**WORK REQUIRED:** Without including any images, repeat the data exactly.

— begin DATA PROVIDED —

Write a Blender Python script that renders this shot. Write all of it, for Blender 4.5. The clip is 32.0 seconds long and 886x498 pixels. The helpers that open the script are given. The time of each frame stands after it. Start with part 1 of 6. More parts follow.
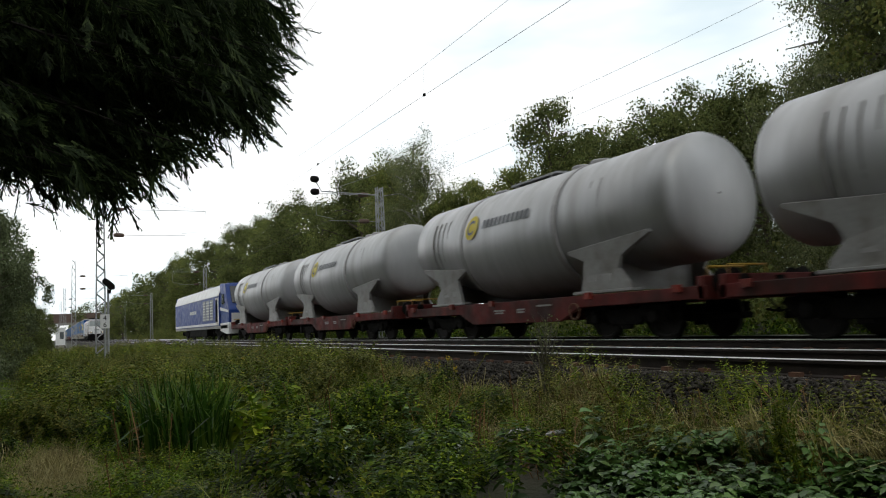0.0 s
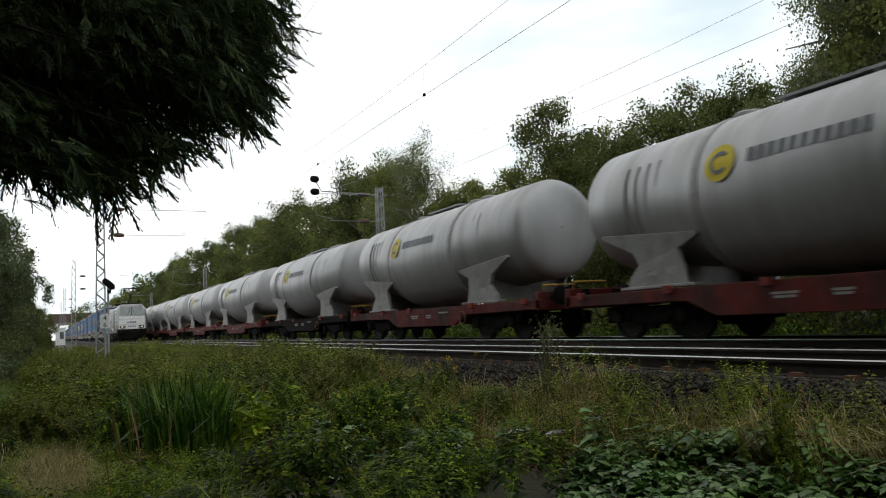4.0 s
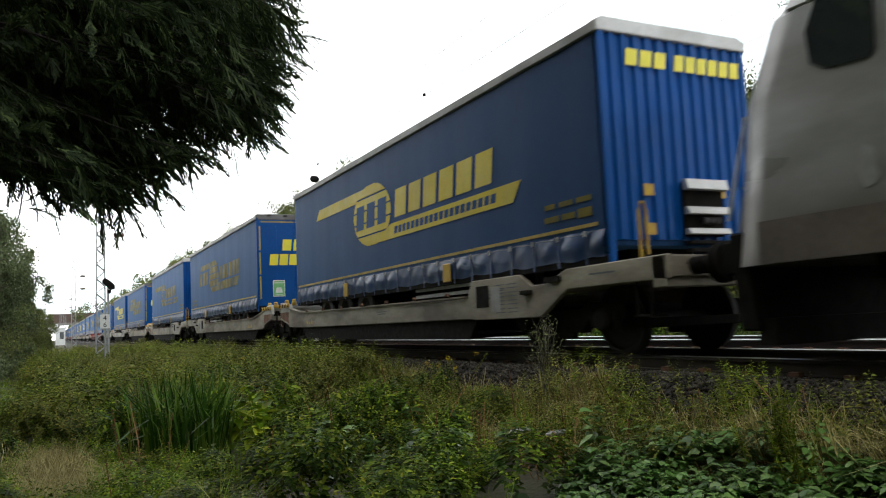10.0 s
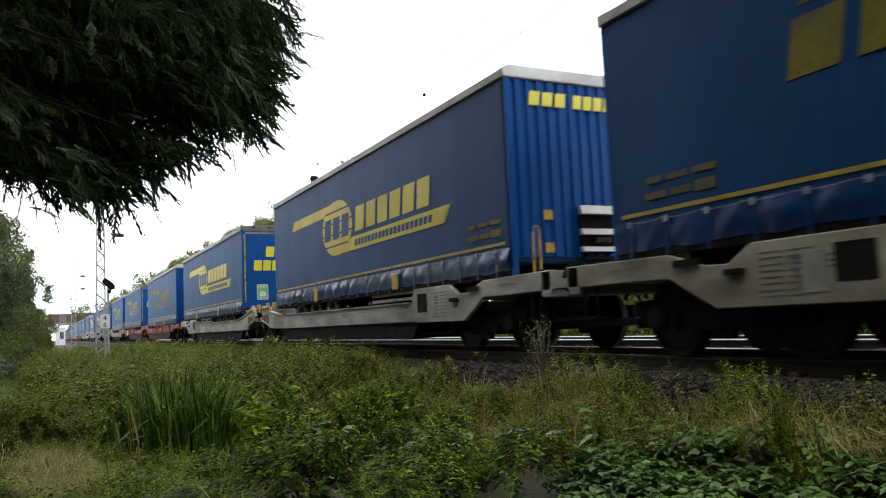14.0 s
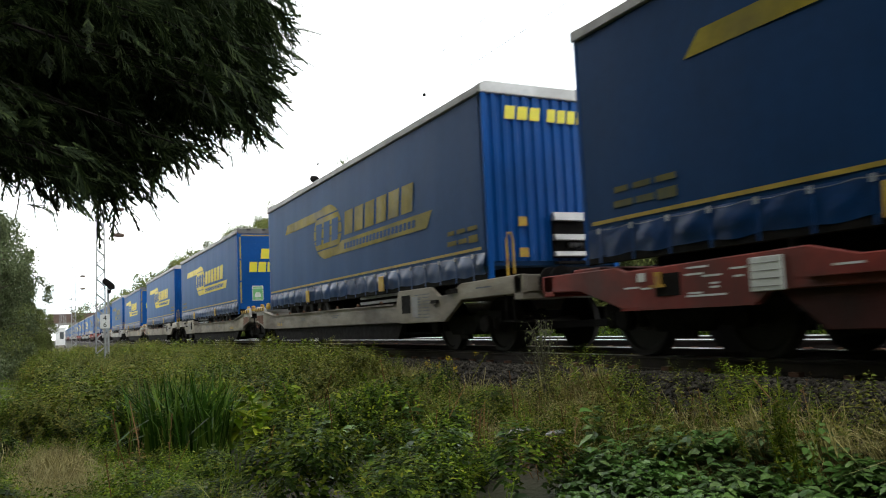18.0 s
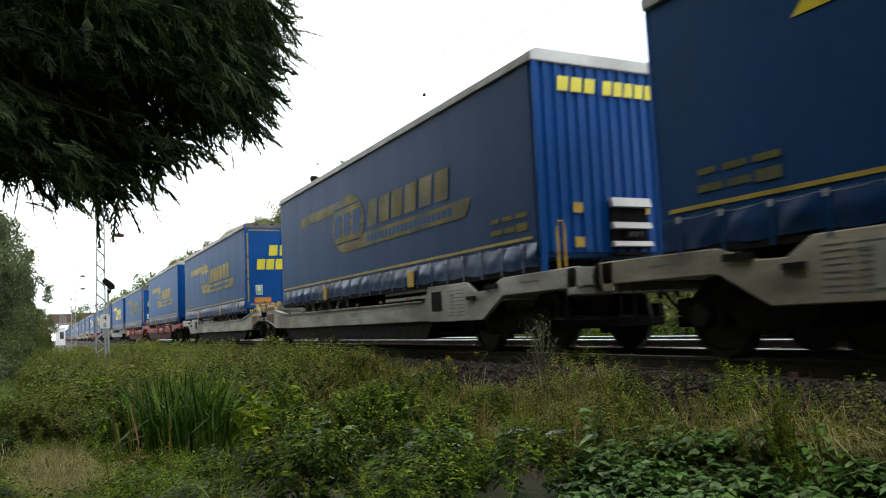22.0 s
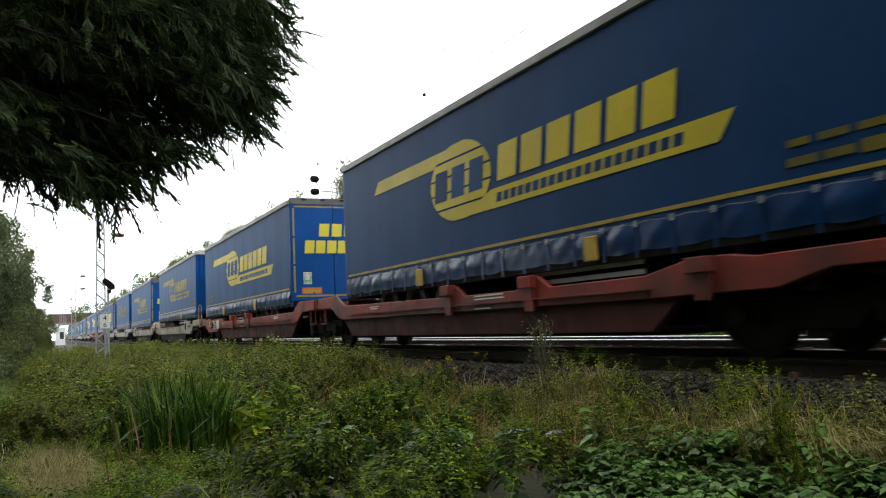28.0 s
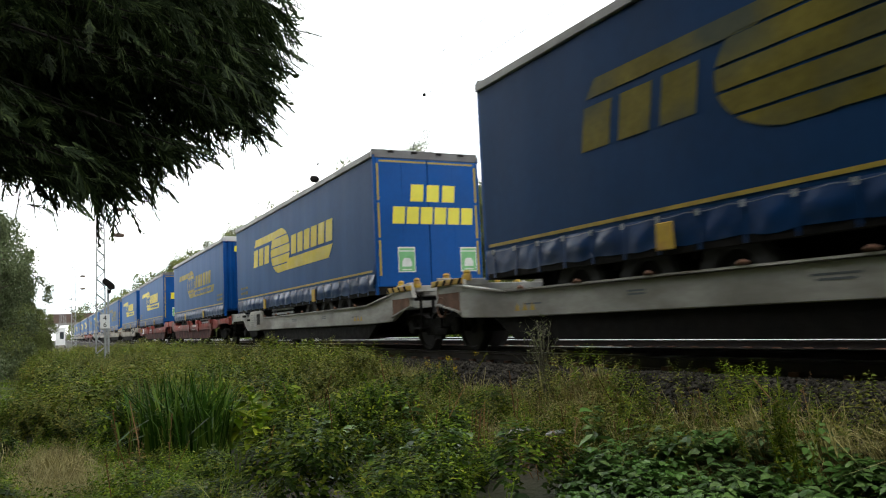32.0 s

— end DATA PROVIDED —

**ANSWER TO THIS EXERCISE:**
Write a Blender Python script that renders this shot. Write all of it, for Blender 4.5. The clip is 32.0 seconds long and 886x498 pixels. The helpers that open the script are given. The time of each frame stands after it. Start with part 1 of 6. More parts follow.
0.0 s
4.0 s
10.0 s
14.0 s
18.0 s
22.0 s
28.0 s
32.0 s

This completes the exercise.